If we consider the theory of a single relativistic point particle, quantized using whatever appropriate method, the wavefunction simply obeys the Klein-Gordon equation, which allows for a fairly wide range of initial solutions, including solutions of compact support.
In which case, we can consider the proposition of the presence of the particle in some region of space $\Delta$, noted by $P_\Delta$ :
$$P_\Delta (\psi) = \int_\Delta d^3x\ \frac i2 [\psi^* (\partial_t \psi) - (\partial_t \psi^*) \psi]$$
If we pick a wavefunction of compact support, this propositon should be equal to $1$ in the support of the wavefunction, as $\psi$ will be $0$ outside of it and the probability should add up to unity.
However, according to Malament's theorem, a reasonable relativistic quantum theory with the possibility to localize particles in this manner should have, for any compact $\Delta$, no possibility for the probability to add up to $1$ in this region. In other words there should be no finite region in which the particle should be measured with certainty.
Where is the problem here? Does the measurement for such a compact support wavefunction somewhat cancel out?

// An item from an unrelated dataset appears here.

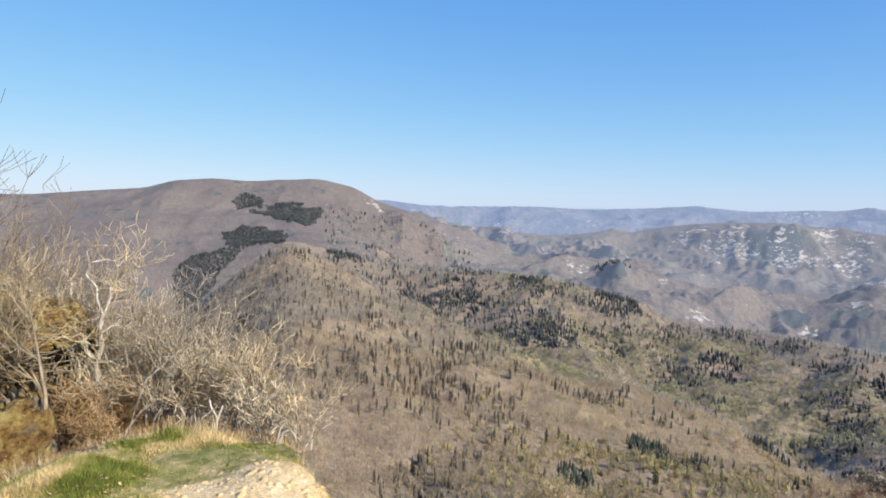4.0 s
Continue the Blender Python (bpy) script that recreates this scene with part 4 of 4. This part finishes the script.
# pale stems beside it
STEMS = [[(-3.75, 8.18, -1.22), (-3.66, 8.22, -0.91), (-3.56, 8.27, -0.52), (-3.46, 8.31, -0.19)],
         [(-3.71, 8.2, -1.25), (-3.59, 8.25, -0.98), (-3.44, 8.32, -0.76), (-3.19, 8.42, -0.58), (-3.07, 8.46, -0.14)],
         [(-3.81, 8.16, -1.16), (-3.8, 8.16, -0.43)], [(-3.5, 8.29, -1.19), (-3.49, 8.3, -0.66), (-3.44, 8.32, -0.12)],
         [(-3.84, 8.14, -1.15), (-3.75, 8.18, -0.9), (-3.72, 8.2, -0.64)], [(-2.97, 8.49, -1.18), (-2.95, 8.5, -0.77), (-2.89, 8.52, -0.56)]]
rng = np.random.default_rng(12)
for i in range(12):
    x, y = -3.75 + rng.normal() * 0.30 + 0.07 * i, 8.2 + rng.normal() * 0.25
    dx, tall = rng.normal() * 0.24 + 0.08, rng.uniform(0.5, 1.5)
    STEMS.append([(x, y, -1.2), (x + dx * 0.4, y, -1.2 + tall * 0.4), (x + dx * 1.2 + rng.normal() * 0.05, y + rng.normal() * 0.1, -1.2 + tall * 0.75), (x + dx * 2.2 + rng.normal() * 0.1, y + 0.1, -1.2 + tall)])
for i, line in enumerate(STEMS):
    x, y, z = line[0]
    thing = tagged(new("sapling"), "thin pale leafless stem rising from the brush", "sapling", "pale stems below the ledge")
    thing.location = (x, y, floor_at(x, y))
    base = np.array(thing.location)
    stem, fine = Limbs(), Limbs()
    pts = [np.array((x, y, base[2] - 0.1))] + [np.array(p) for p in line]
    stem.tube([p - base for p in pts], list(np.linspace(0.022 if i == 1 else 0.012, 0.006, len(pts))), 6)
    rng = np.random.default_rng(300 + i)
    for j in range(7):
        p = pts[-1] + (pts[-2] - pts[-1]) * rng.uniform(0, 0.9) - base
        d = np.array([rng.normal() * 0.7 + 0.2, rng.normal() * 0.5, rng.uniform(0.2, 1.0)])
        grow_limb(fine, fine, rng, p, d / np.linalg.norm(d), rng.uniform(0.3, 0.6), 0.007, 1, forks=(0, 3, 3), thin=0.0022)
    part("stem", stem.mesh("stem"), PALE_BARK, thing)
    part("crown", fine.mesh("crown"), PALE_TWIG, thing)

# fallen and standing sticks at the brink
for label, lines in (("bent pale stick standing at the grassy brink", [[(-1.68, 5.34, -0.4), (-1.66, 5.35, -0.12), (-1.62, 5.36, -0.05), (-1.51, 5.39, 0.04)]]),
                     ("forked grey stick lying over the brink", [[(-1.03, 5.0, -0.3), (-0.95, 5.11, -0.07), (-0.89, 5.12, -0.04)], [(-1.0, 5.08, -0.16), (-0.97, 5.11, -0.03), (-0.92, 5.12, 0.02)]]),
                     ("short broken pale stump with a dark top", [[(-1.77, 6.25, -0.75), (-1.77, 6.25, -0.31), (-1.82, 6.24, -0.21), (-1.83, 6.24, -0.15)], [(-1.77, 6.25, -0.36), (-1.76, 6.26, -0.32), (-1.72, 6.27, -0.21)]])):
    stump = "stump" in label
    thing = tagged(new("stump" if stump else "stick"), label, "stump" if stump else "stick")
    x, y, _ = lines[0][0]
    thing.location = (x, y, floor_at(x, y))
    base = np.array(thing.location)
    for j, line in enumerate(lines):
        limb = Limbs()
        pts = [np.array(p) - base for p in line]
        pts[0][2] = min(pts[0][2], -0.05) if j == 0 else pts[0][2]
        limb.tube(pts, list(np.linspace(0.014 if stump and j == 0 else 0.008, 0.010 if stump else 0.004, len(pts))), 6)
        part("trunk" if j == 0 else "branch", limb.mesh("limb"), PALE_BARK, thing)

# leafless brush on the shelf below the ledge: bearing, distance, height
BRUSH = [(-25.4, 10.6, 1.9), (-22.8, 10.2, 1.6), (-21.6, 9.6, 1.7), (-20.6, 9.9, 2.0), (-19.6, 9.0, 1.8),
         (-18.6, 10.0, 2.0), (-17.6, 8.8, 1.5), (-16.6, 9.4, 1.6), (-15.6, 8.4, 1.35), (-14.6, 9.4, 1.5), (-13.6, 8.4, 1.5), (-12.6, 9.2, 1.7), (-11.8, 8.0, 1.2), (-10.8, 8.8, 1.3), (-9.8, 7.6, 0.9)]
for i, (b, d, tall) in enumerate(BRUSH):
    x, y = d * math.sin(radians(b)), d * math.cos(radians(b))
    bare_shrub("shrub", x, y, tall, 500 + i, 4, "leafless tangled brown shrub on the slope below the ledge", "shrub", PALE_BARK if i % 2 == 0 else BROWN_BARK, PALE_TWIG if i % 3 == 0 else TWIG, (5, 5, 3) if i % 3 else (5, 4, 3), 0.45, 0.014, 0.0042 if i % 3 else 0.0056, group="brush below the ledge")

# taller trees by the bank
for i, (x, y, tall, stout, label) in enumerate([(-3.83, 7.02, 3.1, 0.042, "leafless young tree with blotched bark beside mossy rocks"), (-5.05, 8.3, 3.1, 0.05, "leafless tree with a spreading twiggy crown by the bank"),
                                                (-5.0, 7.5, 2.6, 0.03, "leafless young tree leaning over the mossy bank"), (-5.85, 8.7, 3.7, 0.05, "leafless tree with fine twigs against the sky")]):
    bare_shrub("tree", x, y, tall, 700 + i, 1, label, "tree", BROWN_BARK, BRANCH, (9, 6, 4), 0.12, stout, 0.0028)
# bushy young trees crowd the bank behind the rocks
for i, (b, d, tall) in enumerate([(-33.2, 9.6, 2.9), (-32.0, 10.6, 2.8), (-31.0, 9.8, 2.5), (-30.0, 10.9, 2.7), (-28.9, 10.2, 2.3), (-27.6, 11.0, 2.4), (-26.4, 10.4, 2.0)]):
    x, y = d * math.sin(radians(b)), d * math.cos(radians(b))
    bare_shrub("young_tree", x, y, tall, 730 + i, 3, "leafless bushy young tree on the bank above the rocks", "tree", BROWN_BARK if i % 2 else PALE_BARK, BRANCH if i % 2 else TWIG, (7, 6, 4), 0.22, 0.02, 0.0034, group="young trees on the bank")
for i, (b, d, tall) in enumerate([(-3.5, 5.6, 0.9), (1.5, 5.4, 1.15), (4.5, 5.8, 1.2)]):
    x, y = d * math.sin(radians(b)), d * math.cos(radians(b))
    bare_shrub("shrub", x, y, 1.0, 800 + i, 2, "leafless low shrub clinging to the drop", "shrub", BROWN_BARK, TWIG, (4, 3), 0.3, 0.008, 0.002, group="brush below the ledge")


for i, (b, d, tall) in enumerate([(-26.4, 8.5, 0.9), (-25.2, 8.8, 1.0), (-24.6, 8.3, 0.7), (-23.2, 8.9, 0.8)]):
    x, y = d * math.sin(radians(b)), d * math.cos(radians(b))
    bare_shrub("shrub", x, y, tall, 850 + i, 5, "rust-brown dry bush between the rocks and the ledge", "shrub", BROWN_BARK, RUSTY_TWIG, (7, 6, 4), 0.5, 0.007, 0.003, group="rusty bushes below the ledge")


def blades(name, n, seed, test, tall, wide, label, material=None, reach=(3.4, 6.2)):
    """Thousands of single blades, thickest where the test says so."""
    rng = np.random.default_rng(seed)
    many = 14 * n
    b, r = np.radians(rng.uniform(-38, 0, many)), rng.uniform(*reach, many)
    x, y = r * np.sin(b), r * np.cos(b)
    h = test(x, y, r, np.degrees(b))
    good = np.nonzero(rng.uniform(0, 1, many) < h)[0][:n]
    x, y, h, n = x[good], y[good], h[good], len(good)
    a, t = rng.uniform(0, 6.283, n), tall * rng.uniform(0.5, 1.3, n) * (0.35 + h * h)
    lean = rng.normal(size=(n, 2)) * 0.4 * t[:, None]
    z = land(x, y)[0] - 0.005
    sx, sy = np.cos(a) * wide, np.sin(a) * wide
    v = np.stack([np.stack([x - sx, y - sy, z], -1), np.stack([x + sx, y + sy, z], -1), np.stack([x + lean[:, 0], y + lean[:, 1], z + t], -1)], 1)
    me = mesh_of(name, v.reshape(-1, 3), np.arange(3 * n).reshape(-1, 3))
    me.materials.append(material or GRASS)
    return tagged(new(name, me), label, "grass", kind="stuff")


def turf(x, y, r, b):
    edge = np.interp(b, [p[0] for p in BRINK], [p[1] for p in BRINK])
    tuft = rough(x, y, 0.45, 3, 15)
    bare = np.hypot(x + 0.74, y - 3.68) + 0.22 * rough(x, y, 0.35, 3, 16)
    rim = r > edge - 0.35
    grow = np.clip((bare - 0.62) * 2.5, np.where(rim, 0.22, 0.0), 1) * np.maximum(np.where(rim, 0.3, 0.05), np.clip(0.2 + 2.4 * tuft, 0, 1))
    return np.where(r > edge + 0.28, 0.0, grow)


def dry_shelf(x, y, r, b):
    edge = np.interp(b, [p[0] for p in BRINK], [p[1] for p in BRINK])
    return np.where((r < edge - 0.06) | (b > -7.5), 0.0, np.clip(0.5 + 1.2 * rough(x, y, 0.8, 2, 25), 0.1, 1))


blades("bracken", 12000, 43, dry_shelf, 0.11, 0.0035, "dry golden-brown bracken and grass on the shelf", BRACKEN, (4.4, 11.0))
blades("grass", 50000, 41, turf, 0.042, 0.0028, "short green and straw grass along the brink of the ledge")

# dead leaves strewn over the grass, clods and pebbles over the sand
rng = np.random.default_rng(47)
b, r = np.radians(rng.uniform(-36, -6, 4000)), rng.uniform(3.5, 5.3, 4000)
x, y = r * np.sin(b), r * np.cos(b)
good = np.nonzero(turf(x, y, r, np.degrees(b)) > rng.uniform(0.05, 0.5, 4000))[0][:520]
lv, lf = [], []
for x, y, z in zip(x[good], y[good], land(x[good], y[good])[0]):
    z, a, s = z + rng.uniform(0.005, 0.025), rng.uniform(0, 6.283), rng.uniform(0.007, 0.016)
    u, w = np.array([math.cos(a), math.sin(a), rng.normal() * 0.35]) * s, np.array([-math.sin(a), math.cos(a), rng.normal() * 0.35]) * s * 0.6
    p, n = np.array([x, y, z]), len(lv)
    lv.extend([p - u, p - w + (0, 0, s * 0.2), p + u, p + w + (0, 0, s * 0.2)])
    lf.append((n, n + 1, n + 2, n + 3))
me = mesh_of("leaf_litter", np.array(lv), np.array(lf))
me.materials.append(LITTER)
tagged(new("leaf_litter", me), "dead tan leaves strewn over the ledge grass", "leaf litter", kind="stuff")

x, y = rng.uniform(-1.7, 0.0, 900), rng.uniform(3.2, 4.6, 900)
good = np.hypot(x + 0.74, y - 3.68) < 0.85
x, y = x[good], y[good]
z, cv, cf = land(x, y)[0], [], []
for x, y, z in zip(x, y, z):
    form = []
    lobe(form, cf_part := [], rng, 0, 0, -0.3, 0.6, 1.0, 5)
    size, n = 0.006 + 0.022 * rng.uniform(0, 1) ** 3, len(cv)
    cv.extend(np.array(form) * size * np.array([1, 1, 0.8]) + np.array([x, y, z]))
    cf.extend((i + n, j + n, k + n) for i, j, k in cf_part)
me = mesh_of("clods", np.array(cv), np.array(cf), None, True)
me.materials.append(LEDGE_FLOOR)
tagged(new("clods", me), "clods and pebbles of dry sandy earth on the ledge", "clods", kind="stuff")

Does this system not fulfill the requirements of the theorem, or am I misunderstanding the content of Malament's theorem?
Also in the case of Klein Gordon for QFT, while describing the localization of a field is less straightforward, it would seem that a wavefunction where the measurement of the field $\hat \phi |\Psi \rangle$ is of compact support might also fulfill the same requirements, is there also a problem there?